После ареста первой чернопередельческой типографии и разгрома первого состава чернопередельцев, я с чернопередельцем Н. Щедриным, разойдясь с новой программой, написанной П. Аксельродом для молодых чернопередельческих кружков, уклонявшейся в социал-демократизм, — уехала в Киев, где мы организовали Южно-Русский Рабочий Союз на старой чернопередельческой программе, выдвинув на первый план программы тактику — экономический террор [См. мою статью "Южно-Русский Рабочий Союз" в сборнике Центрархива "Южные Рабочие Союзы", под ред. Максакова и Невского, 1925 г.]. 22 октября 1880 г. мы с Щедриным были арестованы в Киеве и вместе с другими членами (С. Богомолец, А. Преображенским, И. Кашинцевым, М. Присецкой, П. Ивановым, А. Доллером, В. Кизером и С. Кузнецовой) Южно-Русского Рабочего союза, арестованными позже, в 1881 г., преданы военно-окружному суду. Обвинялись по статье, по которой следует смертная казнь. В мае 1881 г. состоялся суд. На суде я заявила, что суда правительства не признаю и принимать в нем участия не желаю, отказалась от защитника и от последнего слова на суде. Была приговорена к бессрочной каторге.
Отправленная в каторжные работы на Кару в 1882 г., по дороге бежала из Иркутской пересыльной тюрьмы, переодевшись надзирательницей (вместе со мною бежала С. Богомолец под видом моей гостьи).
Пробыв на воле около 3-х недель, была арестована и закована в наручни. После окончания следствия о побеге была отправлена на Кару; наручни были сняты. На Каре у меня начались столкновения с тюремным начальством, которые тюремное ведомство называло "бунтами" и просило в Петербурге разрешения отправить меня вместе с другими бунтовавшими: С. Богомолец, Е. Россиковой, М. Ковалевской в строгое одиночное заключение в Иркутский тюремный замок. Ранней весной 1884 г. мы были перевезены в Иркутск.
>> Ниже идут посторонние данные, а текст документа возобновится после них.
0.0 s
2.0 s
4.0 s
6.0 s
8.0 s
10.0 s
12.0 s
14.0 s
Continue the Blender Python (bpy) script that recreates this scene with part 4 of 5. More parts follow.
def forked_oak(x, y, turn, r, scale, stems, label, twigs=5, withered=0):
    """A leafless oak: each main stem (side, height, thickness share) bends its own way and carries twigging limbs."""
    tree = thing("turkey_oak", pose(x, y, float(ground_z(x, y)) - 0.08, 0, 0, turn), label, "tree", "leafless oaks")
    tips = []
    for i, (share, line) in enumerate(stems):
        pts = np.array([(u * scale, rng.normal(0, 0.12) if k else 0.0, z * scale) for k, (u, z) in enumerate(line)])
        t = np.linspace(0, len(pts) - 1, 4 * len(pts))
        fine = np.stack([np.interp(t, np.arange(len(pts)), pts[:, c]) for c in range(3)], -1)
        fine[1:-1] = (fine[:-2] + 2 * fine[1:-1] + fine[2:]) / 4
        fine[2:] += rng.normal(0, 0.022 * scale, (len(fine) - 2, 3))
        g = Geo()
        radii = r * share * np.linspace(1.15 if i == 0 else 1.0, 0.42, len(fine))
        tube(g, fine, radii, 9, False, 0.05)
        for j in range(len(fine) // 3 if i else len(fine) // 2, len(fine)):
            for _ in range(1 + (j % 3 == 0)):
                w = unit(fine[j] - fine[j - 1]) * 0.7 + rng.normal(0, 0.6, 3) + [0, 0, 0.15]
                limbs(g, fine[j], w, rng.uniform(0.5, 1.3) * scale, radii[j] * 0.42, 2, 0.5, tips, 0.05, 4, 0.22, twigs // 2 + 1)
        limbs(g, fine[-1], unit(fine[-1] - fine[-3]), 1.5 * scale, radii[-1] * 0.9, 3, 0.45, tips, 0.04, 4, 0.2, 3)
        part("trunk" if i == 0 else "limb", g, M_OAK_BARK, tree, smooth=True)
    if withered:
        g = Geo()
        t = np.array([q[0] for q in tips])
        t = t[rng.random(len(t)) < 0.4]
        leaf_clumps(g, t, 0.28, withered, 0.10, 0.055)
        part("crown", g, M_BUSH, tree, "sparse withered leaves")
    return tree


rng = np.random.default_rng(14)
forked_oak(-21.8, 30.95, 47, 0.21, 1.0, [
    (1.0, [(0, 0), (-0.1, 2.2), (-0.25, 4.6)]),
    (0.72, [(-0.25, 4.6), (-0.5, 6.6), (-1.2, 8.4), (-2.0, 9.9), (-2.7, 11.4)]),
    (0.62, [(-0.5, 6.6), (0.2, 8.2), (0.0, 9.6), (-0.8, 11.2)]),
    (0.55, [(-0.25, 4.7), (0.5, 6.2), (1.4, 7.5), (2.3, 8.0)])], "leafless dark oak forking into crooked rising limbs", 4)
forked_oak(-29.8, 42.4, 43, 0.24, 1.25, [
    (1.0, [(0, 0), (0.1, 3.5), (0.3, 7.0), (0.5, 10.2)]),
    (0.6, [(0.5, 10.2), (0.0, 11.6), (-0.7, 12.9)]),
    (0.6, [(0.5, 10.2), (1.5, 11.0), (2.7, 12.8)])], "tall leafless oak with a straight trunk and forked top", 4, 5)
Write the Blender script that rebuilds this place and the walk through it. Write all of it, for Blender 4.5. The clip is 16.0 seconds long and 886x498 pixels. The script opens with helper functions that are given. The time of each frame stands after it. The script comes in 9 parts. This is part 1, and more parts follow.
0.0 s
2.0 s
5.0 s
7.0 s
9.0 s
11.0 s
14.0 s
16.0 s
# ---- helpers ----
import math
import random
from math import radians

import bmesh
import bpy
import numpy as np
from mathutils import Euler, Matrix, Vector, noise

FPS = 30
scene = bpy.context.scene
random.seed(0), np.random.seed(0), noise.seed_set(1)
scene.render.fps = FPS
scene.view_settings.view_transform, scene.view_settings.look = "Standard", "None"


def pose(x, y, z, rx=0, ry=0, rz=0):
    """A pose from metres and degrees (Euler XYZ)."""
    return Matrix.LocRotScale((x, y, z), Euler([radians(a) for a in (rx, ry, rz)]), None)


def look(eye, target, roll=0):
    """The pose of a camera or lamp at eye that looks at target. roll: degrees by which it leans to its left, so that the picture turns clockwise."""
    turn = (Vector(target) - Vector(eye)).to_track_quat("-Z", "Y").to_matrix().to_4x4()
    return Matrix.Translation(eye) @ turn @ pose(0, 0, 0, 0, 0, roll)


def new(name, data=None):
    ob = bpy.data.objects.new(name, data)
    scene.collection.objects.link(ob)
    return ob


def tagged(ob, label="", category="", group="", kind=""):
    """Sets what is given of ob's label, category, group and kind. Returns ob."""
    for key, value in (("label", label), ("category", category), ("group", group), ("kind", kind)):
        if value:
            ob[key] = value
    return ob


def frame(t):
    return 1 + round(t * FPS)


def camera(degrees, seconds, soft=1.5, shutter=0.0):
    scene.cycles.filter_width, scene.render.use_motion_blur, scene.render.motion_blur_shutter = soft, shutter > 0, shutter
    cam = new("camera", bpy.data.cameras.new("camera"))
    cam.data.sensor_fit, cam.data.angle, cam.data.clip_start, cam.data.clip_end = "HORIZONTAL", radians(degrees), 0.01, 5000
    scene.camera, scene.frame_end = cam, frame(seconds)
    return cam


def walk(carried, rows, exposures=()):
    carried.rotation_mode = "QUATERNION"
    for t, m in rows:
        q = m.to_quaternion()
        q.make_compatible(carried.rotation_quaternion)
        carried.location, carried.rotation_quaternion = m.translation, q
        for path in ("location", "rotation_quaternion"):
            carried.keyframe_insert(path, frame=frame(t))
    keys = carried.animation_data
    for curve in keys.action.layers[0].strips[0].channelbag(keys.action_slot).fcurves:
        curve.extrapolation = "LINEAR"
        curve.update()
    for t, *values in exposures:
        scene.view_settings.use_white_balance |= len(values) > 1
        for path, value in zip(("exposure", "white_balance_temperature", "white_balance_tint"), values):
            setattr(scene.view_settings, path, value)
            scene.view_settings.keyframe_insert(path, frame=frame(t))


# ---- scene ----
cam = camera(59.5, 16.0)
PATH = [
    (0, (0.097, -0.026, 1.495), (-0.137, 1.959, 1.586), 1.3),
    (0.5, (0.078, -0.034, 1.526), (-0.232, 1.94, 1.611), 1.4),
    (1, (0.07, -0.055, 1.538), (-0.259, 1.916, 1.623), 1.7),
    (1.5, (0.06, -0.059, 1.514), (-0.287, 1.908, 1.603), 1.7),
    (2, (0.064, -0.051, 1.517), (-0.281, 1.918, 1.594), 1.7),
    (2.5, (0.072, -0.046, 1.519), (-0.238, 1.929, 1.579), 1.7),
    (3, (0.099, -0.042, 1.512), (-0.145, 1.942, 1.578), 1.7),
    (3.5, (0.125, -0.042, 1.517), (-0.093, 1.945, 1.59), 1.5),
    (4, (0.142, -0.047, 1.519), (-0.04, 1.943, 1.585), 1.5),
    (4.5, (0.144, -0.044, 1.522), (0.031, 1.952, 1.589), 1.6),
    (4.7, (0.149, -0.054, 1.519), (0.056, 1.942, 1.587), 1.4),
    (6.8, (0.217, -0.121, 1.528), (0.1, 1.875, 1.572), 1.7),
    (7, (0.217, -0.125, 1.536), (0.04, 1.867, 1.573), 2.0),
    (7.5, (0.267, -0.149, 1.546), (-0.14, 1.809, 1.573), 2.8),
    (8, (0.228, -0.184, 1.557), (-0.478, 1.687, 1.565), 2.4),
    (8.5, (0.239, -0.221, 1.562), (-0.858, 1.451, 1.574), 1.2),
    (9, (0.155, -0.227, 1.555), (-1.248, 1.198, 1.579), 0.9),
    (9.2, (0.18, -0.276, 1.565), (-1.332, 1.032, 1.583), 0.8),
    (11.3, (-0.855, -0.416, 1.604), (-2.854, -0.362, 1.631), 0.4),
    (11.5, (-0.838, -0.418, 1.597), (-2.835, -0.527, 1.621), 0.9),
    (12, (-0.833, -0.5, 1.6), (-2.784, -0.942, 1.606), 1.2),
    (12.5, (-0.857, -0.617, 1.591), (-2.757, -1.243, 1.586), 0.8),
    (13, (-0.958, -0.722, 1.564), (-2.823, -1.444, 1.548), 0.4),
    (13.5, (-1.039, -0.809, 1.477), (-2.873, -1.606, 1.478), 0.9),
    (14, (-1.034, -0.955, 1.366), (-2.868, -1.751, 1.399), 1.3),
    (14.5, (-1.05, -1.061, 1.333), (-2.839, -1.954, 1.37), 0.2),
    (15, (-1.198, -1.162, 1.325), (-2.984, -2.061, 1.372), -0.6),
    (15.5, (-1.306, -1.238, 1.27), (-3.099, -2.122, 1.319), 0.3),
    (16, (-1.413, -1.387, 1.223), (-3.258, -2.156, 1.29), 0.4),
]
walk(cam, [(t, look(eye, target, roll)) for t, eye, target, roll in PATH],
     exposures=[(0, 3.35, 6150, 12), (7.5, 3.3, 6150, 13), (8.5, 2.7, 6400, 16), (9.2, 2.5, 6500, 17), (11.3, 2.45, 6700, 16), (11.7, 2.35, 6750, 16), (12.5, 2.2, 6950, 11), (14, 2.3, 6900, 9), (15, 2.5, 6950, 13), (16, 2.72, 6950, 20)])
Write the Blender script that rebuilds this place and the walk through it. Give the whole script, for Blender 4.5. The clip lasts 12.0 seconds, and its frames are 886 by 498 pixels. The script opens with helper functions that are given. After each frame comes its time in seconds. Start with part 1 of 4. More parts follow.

Осенью того же года я бежала из Иркутского тюремного замка, переодевшись надзирателем. Пробыв на этот раз на воле около полутора месяцев, была арестована и приговорена к 90 плетям. Присланных ко мне врачей для освидетельствования моей способности вынести плети, я не приняла, заявив, что такой приговор они могут привести в исполнение только над моим трупом. В это время в тюрьме по другим поводам началась голодовка (в которой я приняла участие), продолжавшаяся 16 суток. Рассчитывая, что смерть может вызвать окончание безнадежно затянувшейся голодовки, я сделала неудачную попытку самоубийства. Надзиратели скоро заметили и сняли меня с петли. Слухи об этом разнеслись по городу; иркутские дамы поехали к губернатору Носовичу, настойчиво убеждали его сделать уступки. Наши требования были удовлетворены. Голодовка окончилась.
Весной 1885 г. я была отправлена снова на Кару; мне прибавили срок испытуемой, но телесное наказание не привели в исполнение.
В 1888 году на Кару приехал генерал-губернатор Восточной Сибири — барон Корф. Я никогда в тюрьме не вставала при входе начальства, не встала и перед ним. На его приказание: "Встать!" — ответила: "Я пришла сюда за то, что не признаю вашего правительства, и перед его представителями не встаю". Взбешенный Корф крикнул сопровождавшим его казакам: "Поднять ее штыками!" Казаки топтались на месте, не решаясь действовать. Корф, разъяренный, выбежал из тюрьмы.